- Exercise instructions -
Quote, line for line, the entries from the first through the one containing "return Matrix.LocRotScale((x, y, z), Euler([radians(a)". Pictures are left out.

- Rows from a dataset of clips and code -
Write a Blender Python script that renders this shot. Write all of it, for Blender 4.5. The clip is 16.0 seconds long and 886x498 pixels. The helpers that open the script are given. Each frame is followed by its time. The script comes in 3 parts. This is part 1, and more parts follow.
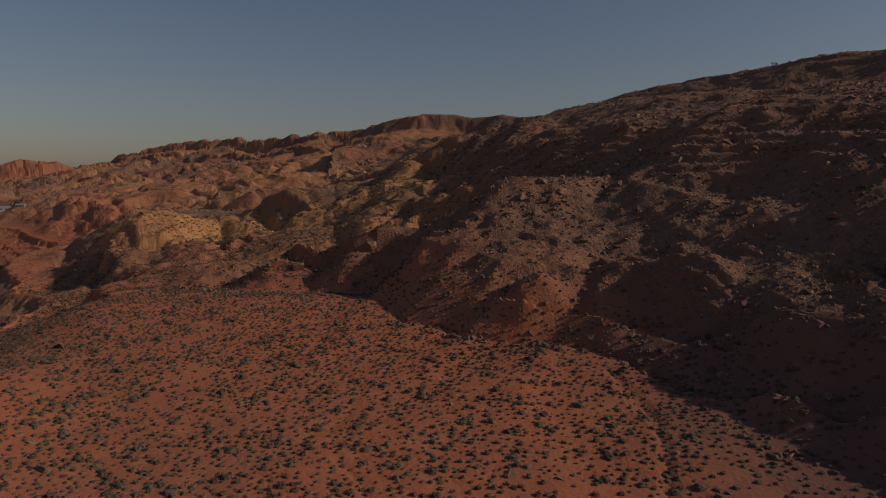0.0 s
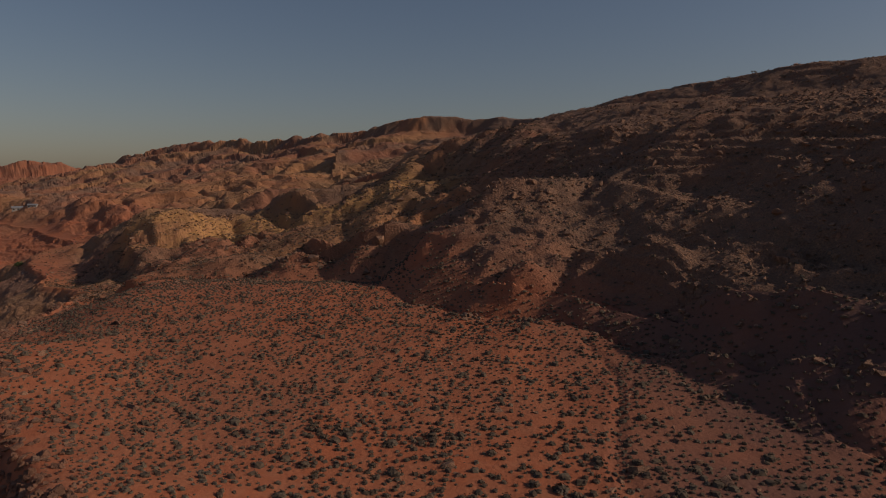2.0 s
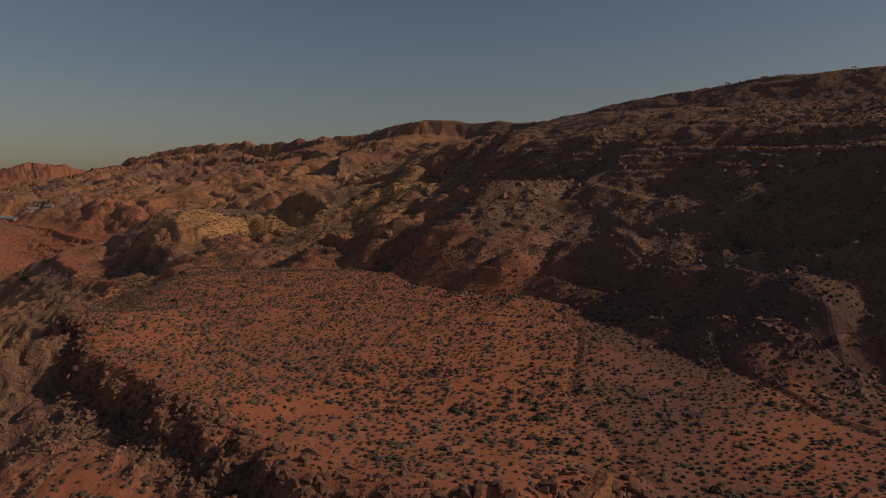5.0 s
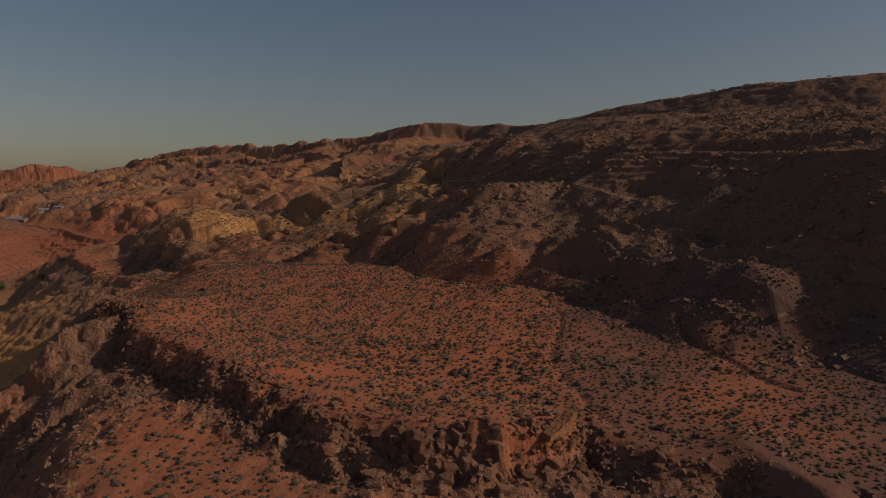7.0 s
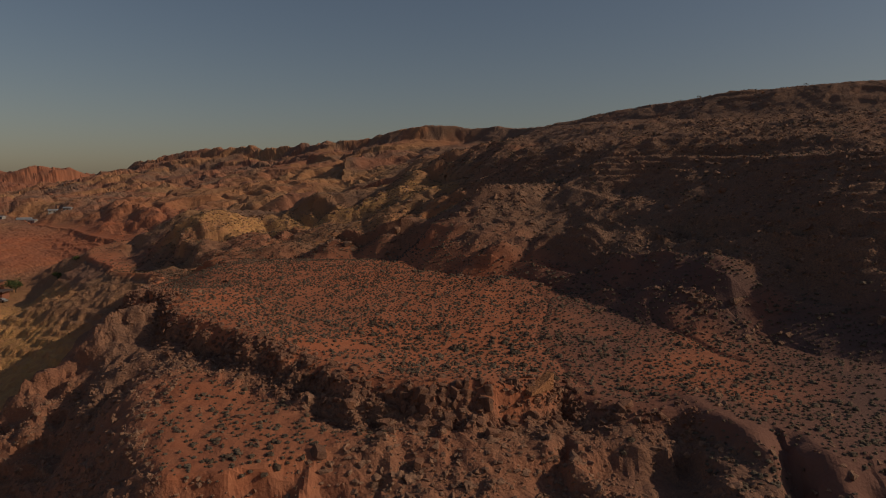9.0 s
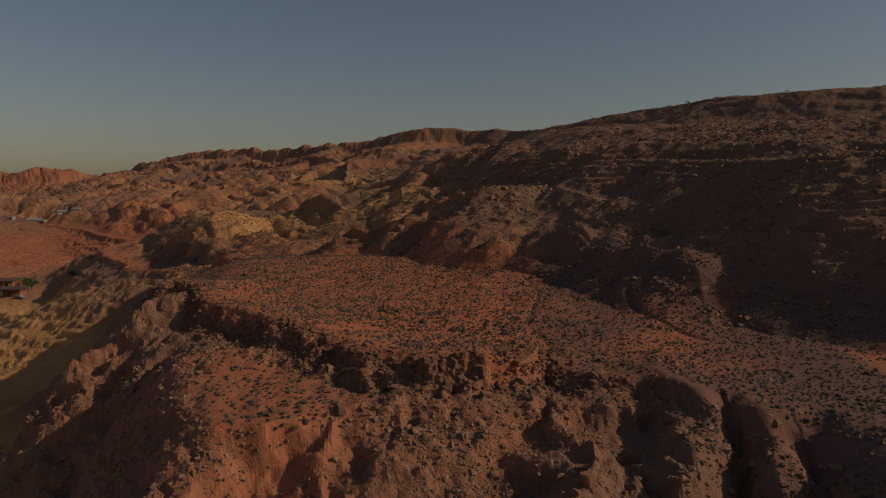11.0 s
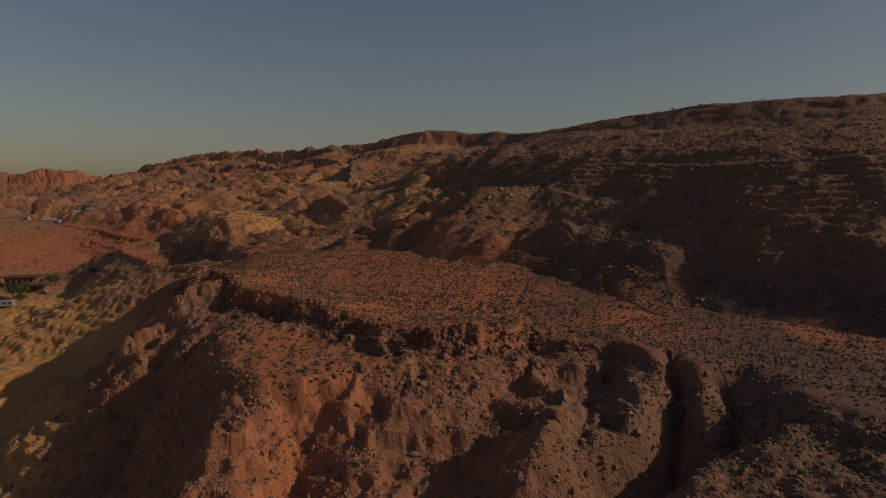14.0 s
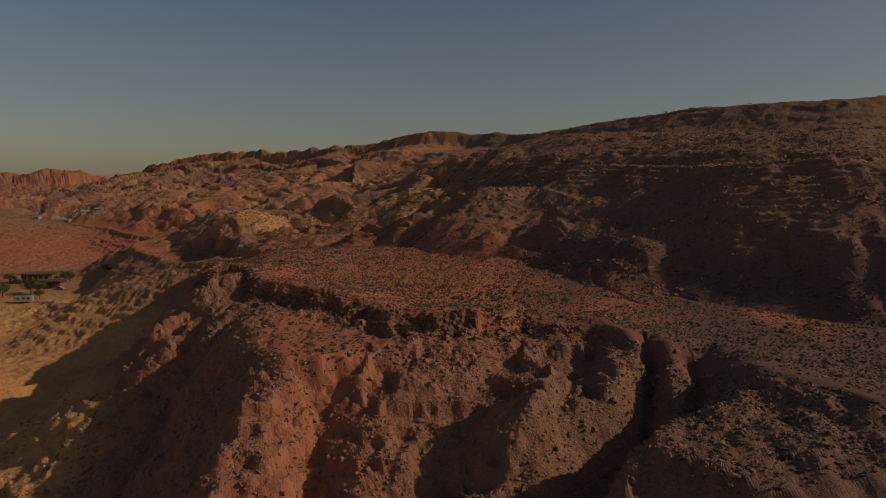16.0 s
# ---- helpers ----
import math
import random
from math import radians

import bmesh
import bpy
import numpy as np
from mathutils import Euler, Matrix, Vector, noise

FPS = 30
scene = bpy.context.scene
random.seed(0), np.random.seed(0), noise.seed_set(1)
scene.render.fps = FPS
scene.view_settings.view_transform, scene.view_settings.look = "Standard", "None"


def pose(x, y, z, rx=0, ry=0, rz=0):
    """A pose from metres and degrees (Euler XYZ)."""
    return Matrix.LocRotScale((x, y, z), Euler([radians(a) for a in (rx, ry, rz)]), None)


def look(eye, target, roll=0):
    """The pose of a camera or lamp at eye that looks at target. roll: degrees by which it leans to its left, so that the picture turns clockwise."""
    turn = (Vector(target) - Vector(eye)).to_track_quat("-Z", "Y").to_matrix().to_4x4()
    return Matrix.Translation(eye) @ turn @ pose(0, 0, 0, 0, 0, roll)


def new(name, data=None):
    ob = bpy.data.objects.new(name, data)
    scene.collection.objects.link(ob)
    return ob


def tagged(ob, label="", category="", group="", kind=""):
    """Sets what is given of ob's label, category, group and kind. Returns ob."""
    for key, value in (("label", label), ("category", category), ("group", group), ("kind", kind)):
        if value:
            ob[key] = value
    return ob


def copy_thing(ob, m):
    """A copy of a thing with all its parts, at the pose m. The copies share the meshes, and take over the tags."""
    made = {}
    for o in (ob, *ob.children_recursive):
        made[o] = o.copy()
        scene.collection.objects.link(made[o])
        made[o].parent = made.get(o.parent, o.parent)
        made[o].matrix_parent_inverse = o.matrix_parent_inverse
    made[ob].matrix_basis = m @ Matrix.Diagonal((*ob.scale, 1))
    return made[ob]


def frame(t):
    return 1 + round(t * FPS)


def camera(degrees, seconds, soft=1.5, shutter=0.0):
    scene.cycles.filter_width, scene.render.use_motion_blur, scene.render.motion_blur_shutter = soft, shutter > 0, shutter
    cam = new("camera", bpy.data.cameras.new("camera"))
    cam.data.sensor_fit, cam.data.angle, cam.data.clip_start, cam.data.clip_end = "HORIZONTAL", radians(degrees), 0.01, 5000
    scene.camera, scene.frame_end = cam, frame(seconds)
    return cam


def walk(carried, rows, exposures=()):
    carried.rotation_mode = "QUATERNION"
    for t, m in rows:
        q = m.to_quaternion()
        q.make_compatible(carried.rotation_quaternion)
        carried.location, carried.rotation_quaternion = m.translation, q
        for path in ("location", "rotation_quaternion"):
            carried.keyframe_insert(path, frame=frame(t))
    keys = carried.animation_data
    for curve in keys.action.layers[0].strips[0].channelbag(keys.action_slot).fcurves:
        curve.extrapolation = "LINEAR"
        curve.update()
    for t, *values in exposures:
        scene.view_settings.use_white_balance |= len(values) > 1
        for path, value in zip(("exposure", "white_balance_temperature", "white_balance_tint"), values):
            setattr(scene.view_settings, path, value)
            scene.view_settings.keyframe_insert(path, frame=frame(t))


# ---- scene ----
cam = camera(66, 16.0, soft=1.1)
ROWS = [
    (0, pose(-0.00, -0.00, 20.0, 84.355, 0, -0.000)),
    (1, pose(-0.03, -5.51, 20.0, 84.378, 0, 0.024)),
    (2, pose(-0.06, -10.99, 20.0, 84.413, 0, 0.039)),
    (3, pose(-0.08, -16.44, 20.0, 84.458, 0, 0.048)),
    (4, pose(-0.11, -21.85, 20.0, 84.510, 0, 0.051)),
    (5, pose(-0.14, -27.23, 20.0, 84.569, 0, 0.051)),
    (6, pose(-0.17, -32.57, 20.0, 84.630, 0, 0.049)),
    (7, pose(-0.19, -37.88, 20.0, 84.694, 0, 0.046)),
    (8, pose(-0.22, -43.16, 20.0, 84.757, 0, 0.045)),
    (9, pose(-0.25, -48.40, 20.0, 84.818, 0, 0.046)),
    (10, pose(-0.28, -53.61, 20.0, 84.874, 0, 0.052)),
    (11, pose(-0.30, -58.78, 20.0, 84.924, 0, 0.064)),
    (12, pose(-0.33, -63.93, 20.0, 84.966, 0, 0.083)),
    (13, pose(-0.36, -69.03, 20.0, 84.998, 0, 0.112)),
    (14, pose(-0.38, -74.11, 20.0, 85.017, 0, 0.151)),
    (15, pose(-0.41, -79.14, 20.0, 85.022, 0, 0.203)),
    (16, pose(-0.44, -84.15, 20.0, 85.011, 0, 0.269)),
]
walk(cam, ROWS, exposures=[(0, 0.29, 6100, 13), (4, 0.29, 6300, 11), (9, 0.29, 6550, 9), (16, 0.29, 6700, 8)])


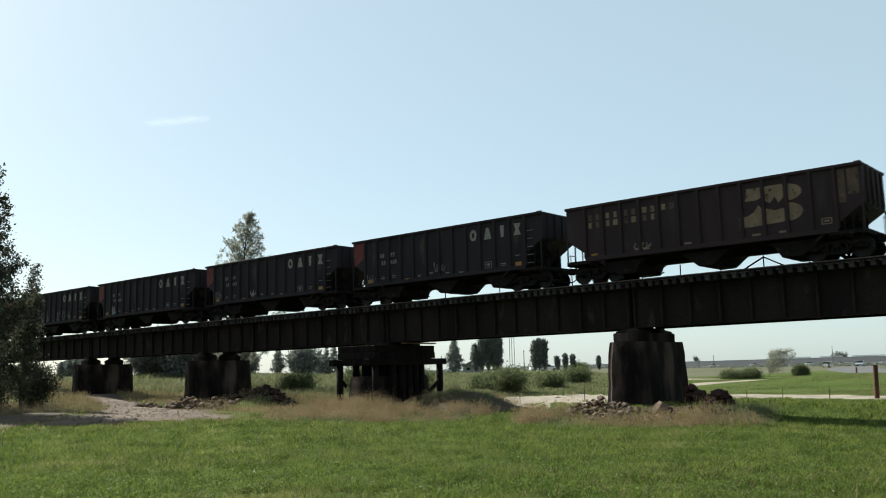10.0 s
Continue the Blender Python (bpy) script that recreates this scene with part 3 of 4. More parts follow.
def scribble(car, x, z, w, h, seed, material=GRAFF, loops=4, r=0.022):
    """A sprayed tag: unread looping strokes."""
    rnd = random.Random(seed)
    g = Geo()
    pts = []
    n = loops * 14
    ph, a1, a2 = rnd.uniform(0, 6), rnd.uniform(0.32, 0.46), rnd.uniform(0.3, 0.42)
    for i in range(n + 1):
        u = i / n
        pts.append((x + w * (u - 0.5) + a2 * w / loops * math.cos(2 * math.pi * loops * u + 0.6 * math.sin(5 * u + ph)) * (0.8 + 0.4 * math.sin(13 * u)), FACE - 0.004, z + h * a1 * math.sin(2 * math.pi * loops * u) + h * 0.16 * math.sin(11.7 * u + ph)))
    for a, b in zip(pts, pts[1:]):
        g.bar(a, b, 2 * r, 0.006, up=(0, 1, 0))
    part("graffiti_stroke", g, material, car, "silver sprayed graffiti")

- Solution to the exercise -
Write a Blender Python script that renders this shot. Write all of it, for Blender 4.5. The clip is 16.0 seconds long and 886x498 pixels. The helpers that open the script are given. Each frame is followed by its time. The script comes in 3 parts. This is part 1, and more parts follow.
0.0 s
2.0 s
5.0 s
7.0 s
9.0 s
11.0 s
14.0 s
16.0 s
# ---- helpers ----
import math
import random
from math import radians

import bmesh
import bpy
import numpy as np
from mathutils import Euler, Matrix, Vector, noise

FPS = 30
scene = bpy.context.scene
random.seed(0), np.random.seed(0), noise.seed_set(1)
scene.render.fps = FPS
scene.view_settings.view_transform, scene.view_settings.look = "Standard", "None"


def pose(x, y, z, rx=0, ry=0, rz=0):
    """A pose from metres and degrees (Euler XYZ)."""
    return Matrix.LocRotScale((x, y, z), Euler([radians(a) for a in (rx, ry, rz)]), None)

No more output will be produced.